Cost and value: Skeptics question whether the benefits of open data portals justify the ongoing costs of maintenance, curation, and licensing decisions. Proponents point to tangible returns in tax-dollar efficiency, better program outcomes, and private-sector innovation that exceeds the expense.
Data quality and signal-to-noise: Open data can include low-quality or outdated datasets, which can frustrate users and erode trust. A practical approach emphasizes metadata, version control, and continuous improvement plans to keep portals credible.
Risk of mission creep: There is concern that open data portals could drift into areas outside core public responsibilities or become vehicles for policy activism rather than objective information. From a governance perspective, clear scope, oversight, and performance metrics help keep portals aligned with stated aims of accountability and efficiency.
Influence of big tech and market concentration: Some argue that public data portals risk being dominated by large platforms that control access and tooling. A market-friendly response emphasizes enabling diverse use cases, supporting small businesses, and keeping licensing and API access straightforward to preserve competition and innovation.

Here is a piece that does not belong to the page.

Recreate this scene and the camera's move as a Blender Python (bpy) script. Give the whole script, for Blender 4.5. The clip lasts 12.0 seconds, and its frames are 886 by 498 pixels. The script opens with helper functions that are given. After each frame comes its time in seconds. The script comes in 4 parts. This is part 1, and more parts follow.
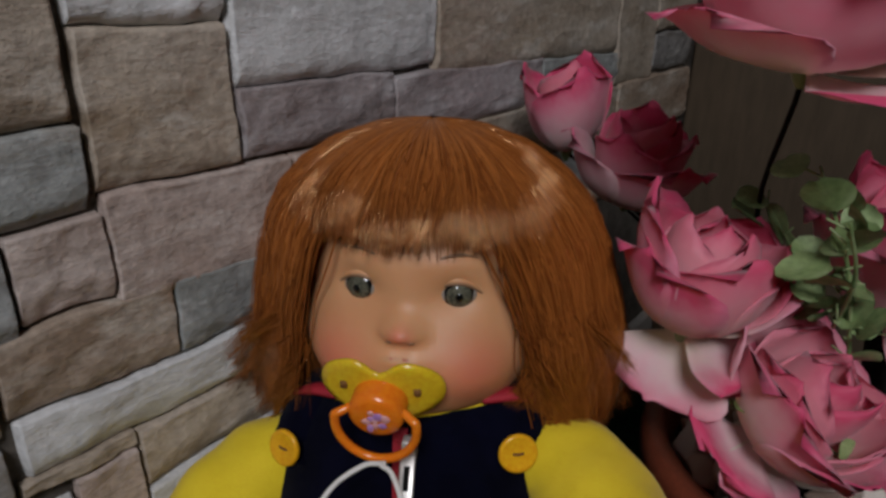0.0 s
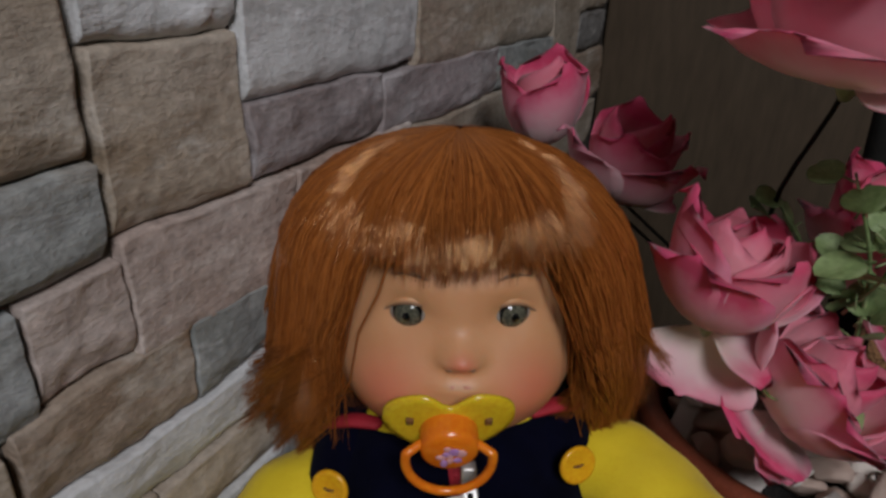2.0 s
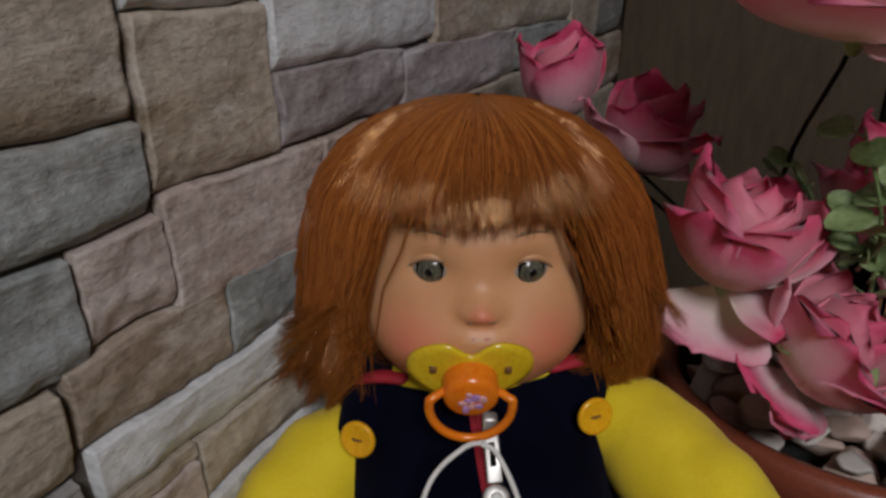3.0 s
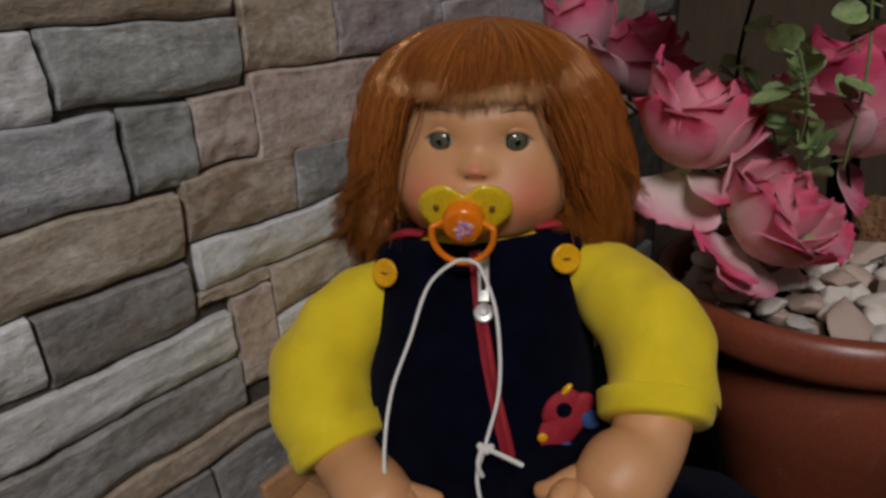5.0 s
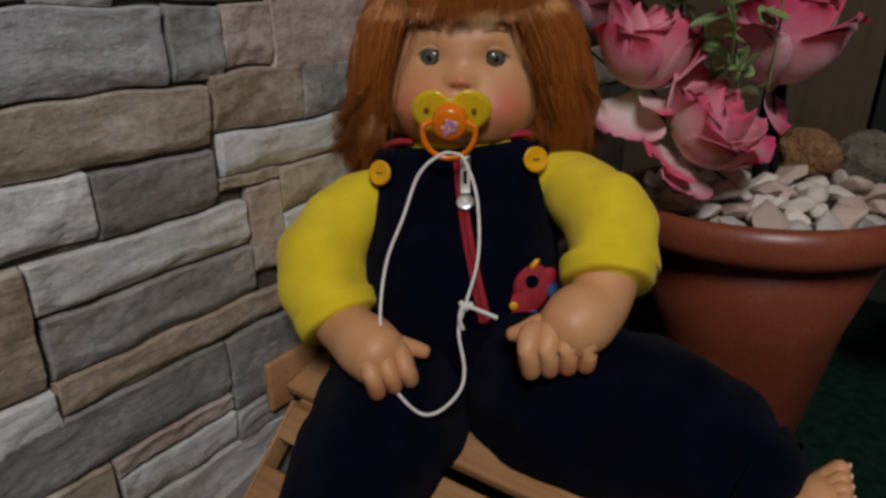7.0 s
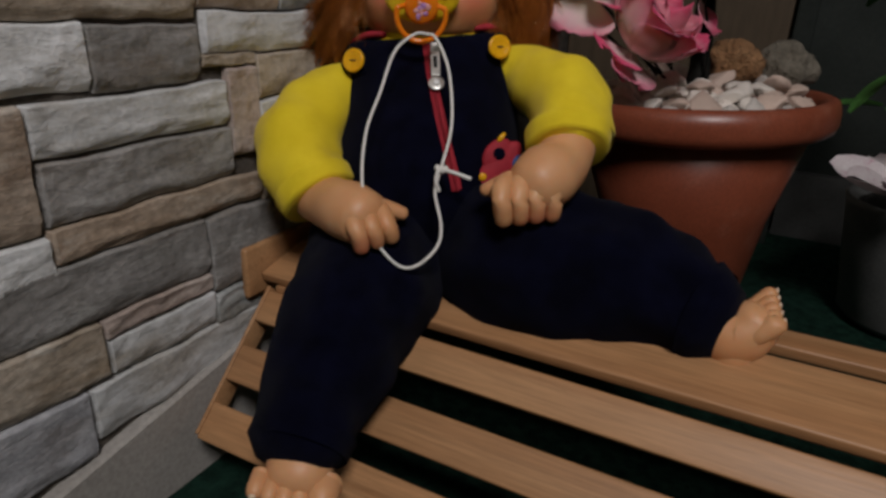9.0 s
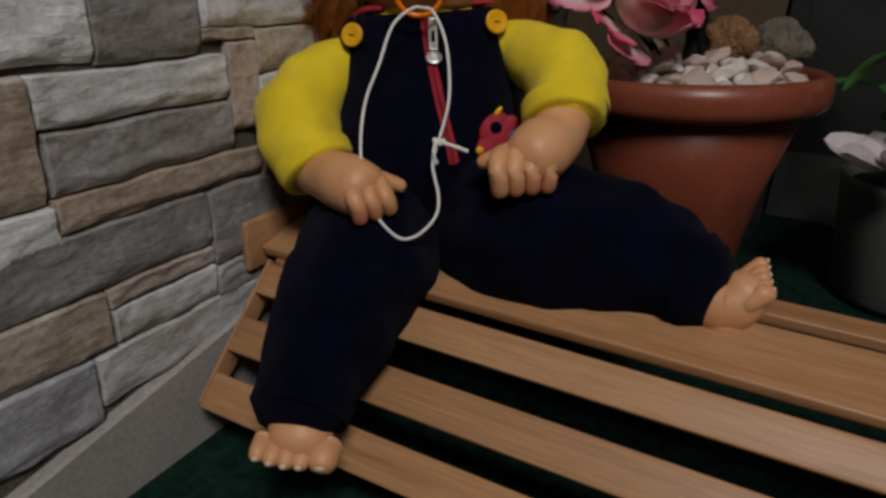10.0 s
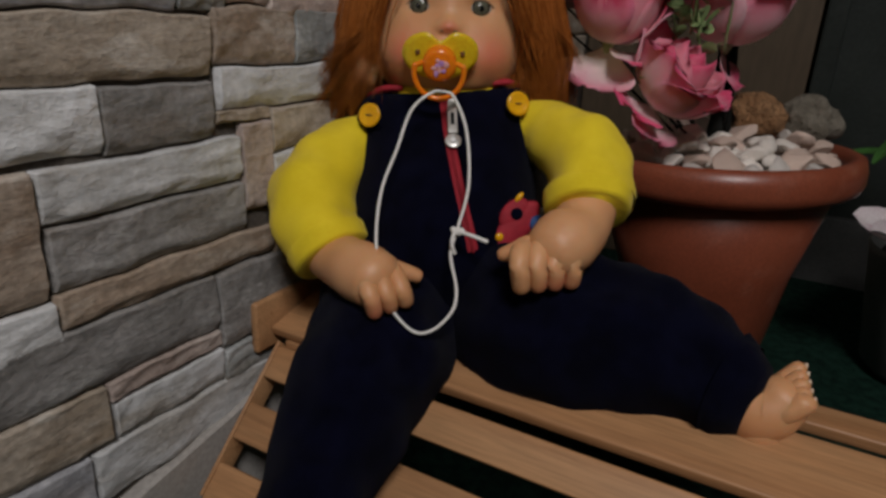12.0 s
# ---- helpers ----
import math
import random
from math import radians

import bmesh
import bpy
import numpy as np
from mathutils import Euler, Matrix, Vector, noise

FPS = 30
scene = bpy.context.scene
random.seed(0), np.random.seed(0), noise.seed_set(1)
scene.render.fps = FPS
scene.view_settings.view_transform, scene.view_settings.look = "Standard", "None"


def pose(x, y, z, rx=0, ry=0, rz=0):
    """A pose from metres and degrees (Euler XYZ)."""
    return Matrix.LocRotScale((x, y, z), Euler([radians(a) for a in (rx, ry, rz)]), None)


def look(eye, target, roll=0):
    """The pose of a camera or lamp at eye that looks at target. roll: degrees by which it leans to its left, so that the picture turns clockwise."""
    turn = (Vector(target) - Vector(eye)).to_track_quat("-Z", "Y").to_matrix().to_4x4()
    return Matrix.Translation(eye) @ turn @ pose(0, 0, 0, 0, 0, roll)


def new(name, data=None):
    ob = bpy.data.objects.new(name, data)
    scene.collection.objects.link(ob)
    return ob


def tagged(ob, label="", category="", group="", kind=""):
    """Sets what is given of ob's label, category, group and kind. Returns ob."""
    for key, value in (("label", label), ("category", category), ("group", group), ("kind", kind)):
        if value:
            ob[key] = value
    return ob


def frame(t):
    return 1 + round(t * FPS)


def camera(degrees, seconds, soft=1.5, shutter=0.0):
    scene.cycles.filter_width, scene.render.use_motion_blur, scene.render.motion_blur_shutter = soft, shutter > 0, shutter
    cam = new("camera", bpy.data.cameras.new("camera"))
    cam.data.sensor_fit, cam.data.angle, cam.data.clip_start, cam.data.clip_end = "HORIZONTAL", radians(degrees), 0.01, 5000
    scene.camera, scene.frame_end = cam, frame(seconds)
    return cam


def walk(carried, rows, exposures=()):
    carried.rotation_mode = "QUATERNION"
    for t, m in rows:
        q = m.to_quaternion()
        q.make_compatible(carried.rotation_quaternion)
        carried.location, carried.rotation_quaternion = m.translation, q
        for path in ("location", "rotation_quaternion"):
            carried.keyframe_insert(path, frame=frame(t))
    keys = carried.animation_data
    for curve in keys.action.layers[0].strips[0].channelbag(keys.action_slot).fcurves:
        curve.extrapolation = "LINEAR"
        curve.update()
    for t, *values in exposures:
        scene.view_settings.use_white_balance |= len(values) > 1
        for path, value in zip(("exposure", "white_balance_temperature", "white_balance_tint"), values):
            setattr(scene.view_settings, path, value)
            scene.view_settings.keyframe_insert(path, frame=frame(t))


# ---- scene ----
cam = camera(68.8, 12.0, soft=3.0)
PATH = [
    (0, (-0.005, 0.045, 0.467), (-1.136, 1.517, -0.275), 1.0),
    (0.5, (-0.033, 0.047, 0.479), (-0.962, 1.635, -0.307), 2.7),
    (1, (-0.058, 0.038, 0.482), (-0.86, 1.676, -0.338), 2.8),
    (1.5, (-0.07, 0.029, 0.476), (-0.85, 1.663, -0.374), 2.7),
    (2, (-0.071, 0.024, 0.48), (-0.845, 1.674, -0.345), 2.1),
    (2.5, (-0.072, 0.021, 0.478), (-0.852, 1.663, -0.357), 2.0),
    (2.7, (-0.071, 0.017, 0.475), (-0.86, 1.649, -0.368), 1.5),
    (4.3, (0.004, -0.033, 0.446), (-1.096, 1.472, -0.28), -1.2),
    (4.5, (0.009, -0.041, 0.44), (-1.081, 1.458, -0.311), -1.0),
    (5, (0.027, -0.058, 0.433), (-1.079, 1.429, -0.319), -1.3),
    (5.5, (0.035, -0.072, 0.424), (-1.112, 1.418, -0.258), -1.6),
    (6, (0.046, -0.086, 0.419), (-1.04, 1.45, -0.258), 0.0),
    (6.5, (0.057, -0.108, 0.405), (-1.008, 1.422, -0.32), 0.9),
    (6.7, (0.063, -0.114, 0.402), (-0.994, 1.412, -0.341), 0.7),
    (8.3, (0.061, -0.171, 0.345), (-0.832, 1.499, -0.3), 1.7),
    (8.5, (0.064, -0.174, 0.341), (-0.826, 1.477, -0.354), 1.9),
    (9, (0.071, -0.183, 0.335), (-0.784, 1.467, -0.403), 2.3),
    (9.5, (0.073, -0.188, 0.331), (-0.8, 1.444, -0.429), 1.7),
    (10, (0.076, -0.191, 0.33), (-0.765, 1.448, -0.45), 2.4),
    (10.5, (0.075, -0.191, 0.331), (-0.75, 1.458, -0.443), 2.7),
    (11, (0.072, -0.185, 0.334), (-0.745, 1.461, -0.456), 3.3),
    (11.5, (0.064, -0.178, 0.341), (-0.775, 1.457, -0.448), 3.3),
    (12, (0.059, -0.169, 0.354), (-0.837, 1.486, -0.325), 2.8),
]
walk(cam, [(t, look(eye, target, roll)) for t, eye, target, roll in PATH], [(0.0, 0.0, 6050, 10), (2.7, 0.0, 6100, 10), (4.3, 0.0, 6380, 10), (12.0, 0.0, 6420, 10)])


# ---- world, lamps ----
world = bpy.data.worlds.new("room_world")
scene.world = world
world.use_nodes = True
world.node_tree.nodes["Background"].inputs[0].default_value = (0.9, 0.95, 1.0, 1)
world.node_tree.nodes["Background"].inputs[1].default_value = 0.02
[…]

Woke criticisms and their rebuttals: Critics sometimes frame open data as primarily a tool for social-justice advocacy rather than a governance instrument. From a centrist, market-oriented perspective, the primary function is accountability and efficiency, with social outcomes being a downstream benefit rather than the core objective. If activists push for particular datasets to advance specific policy narratives, supporters argue that data remains neutral and usable for a wide range of analyses; misuse of data for advocacy does not negate the objective benefits of openness, just as with any information resource. In short, open data is a practical governance tool whose value arises from transparent measurement and responsible stewardship, not from any single political agenda.